#### Supplied data:
___

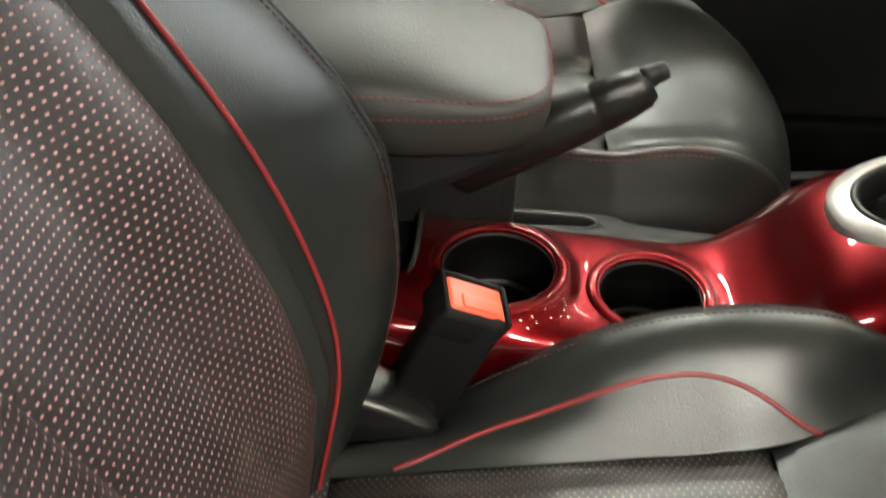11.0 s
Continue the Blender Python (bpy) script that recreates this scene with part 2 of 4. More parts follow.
def sheet(name, P, mat, uv=None, flip=False, wrap_n=False, wrap_m=False):
    P = np.asarray(P, float)
    n, m = P.shape[:2]
    return mesh_of(name, P.reshape(-1, 3), quads(n, m, wrap_n, wrap_m, flip), mat, None if uv is None else np.asarray(uv).reshape(-1, 2))


def solidify(ob, t):
    s = ob.modifiers.new("thick", "SOLIDIFY")
    s.thickness, s.offset = t, -1
    return ob


def curve_pts(pts, n, closed=False):
    """Catmull-Rom through the points, n samples."""
    p = np.asarray(pts, float)
    k = len(p)
    if closed:
        q, segs = np.vstack([p[-1:], p, p[:2]]), k
    else:
        q, segs = np.vstack([2 * p[:1] - p[1:2], p, 2 * p[-1:] - p[-2:-1]]), k - 1
    out = []
    for s in np.linspace(0, segs, n, endpoint=not closed):
        i = min(int(s), segs - 1)
        t = s - i
        a, b, c, d = q[i], q[i + 1], q[i + 2], q[i + 3]
        out.append(0.5 * (2 * b + (c - a) * t + (2 * a - 5 * b + 4 * c - d) * t * t + (3 * b - a - 3 * c + d) * t**3))
    return np.array(out)


def tube(name, pts, radius, mat, sides=10, closed=False, ratio=1.0, up=(0, 0, 1)):
    """A round or oval bar along points; radius a number or one for each point."""
    p = np.asarray(pts, float)
    n = len(p)
    r = np.broadcast_to(np.asarray(radius, float), (n,))
    tan = (np.roll(p, -1, 0) - np.roll(p, 1, 0)) if closed else np.gradient(p, axis=0)
    verts = []
    for i in range(n):
        t = Vector(tan[i]).normalized()
        a = t.cross(Vector(up))
        if a.length < 1e-4:
            a = t.cross(Vector((1, 0, 0)))
        a.normalize()
        b = a.cross(t)
        for k in range(sides):
            th = 2 * math.pi * k / sides
            verts.append(Vector(p[i]) + a * (r[i] * math.cos(th)) + b * (r[i] * ratio * math.sin(th)))
    faces = quads(n, sides, closed, True)
    if not closed:
        faces += [tuple(range(sides)), tuple(range((n - 1) * sides, n * sides))[::-1]]
    return mesh_of(name, verts, faces, mat)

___

#### Stated exercise:
Set down the material exactly, every line of it, except for the pictures.

#### The response:
11.0 s
Continue the Blender Python (bpy) script that recreates this scene with part 2 of 4. More parts follow.
def sheet(name, P, mat, uv=None, flip=False, wrap_n=False, wrap_m=False):
    P = np.asarray(P, float)
    n, m = P.shape[:2]
    return mesh_of(name, P.reshape(-1, 3), quads(n, m, wrap_n, wrap_m, flip), mat, None if uv is None else np.asarray(uv).reshape(-1, 2))


def solidify(ob, t):
    s = ob.modifiers.new("thick", "SOLIDIFY")
    s.thickness, s.offset = t, -1
    return ob


def curve_pts(pts, n, closed=False):
    """Catmull-Rom through the points, n samples."""
    p = np.asarray(pts, float)
    k = len(p)
    if closed:
        q, segs = np.vstack([p[-1:], p, p[:2]]), k
    else:
        q, segs = np.vstack([2 * p[:1] - p[1:2], p, 2 * p[-1:] - p[-2:-1]]), k - 1
    out = []
    for s in np.linspace(0, segs, n, endpoint=not closed):
        i = min(int(s), segs - 1)
        t = s - i
        a, b, c, d = q[i], q[i + 1], q[i + 2], q[i + 3]
        out.append(0.5 * (2 * b + (c - a) * t + (2 * a - 5 * b + 4 * c - d) * t * t + (3 * b - a - 3 * c + d) * t**3))
    return np.array(out)


def tube(name, pts, radius, mat, sides=10, closed=False, ratio=1.0, up=(0, 0, 1)):
    """A round or oval bar along points; radius a number or one for each point."""
    p = np.asarray(pts, float)
    n = len(p)
    r = np.broadcast_to(np.asarray(radius, float), (n,))
    tan = (np.roll(p, -1, 0) - np.roll(p, 1, 0)) if closed else np.gradient(p, axis=0)
    verts = []
    for i in range(n):
        t = Vector(tan[i]).normalized()
        a = t.cross(Vector(up))
        if a.length < 1e-4:
            a = t.cross(Vector((1, 0, 0)))
        a.normalize()
        b = a.cross(t)
        for k in range(sides):
            th = 2 * math.pi * k / sides
            verts.append(Vector(p[i]) + a * (r[i] * math.cos(th)) + b * (r[i] * ratio * math.sin(th)))
    faces = quads(n, sides, closed, True)
    if not closed:
        faces += [tuple(range(sides)), tuple(range((n - 1) * sides, n * sides))[::-1]]
    return mesh_of(name, verts, faces, mat)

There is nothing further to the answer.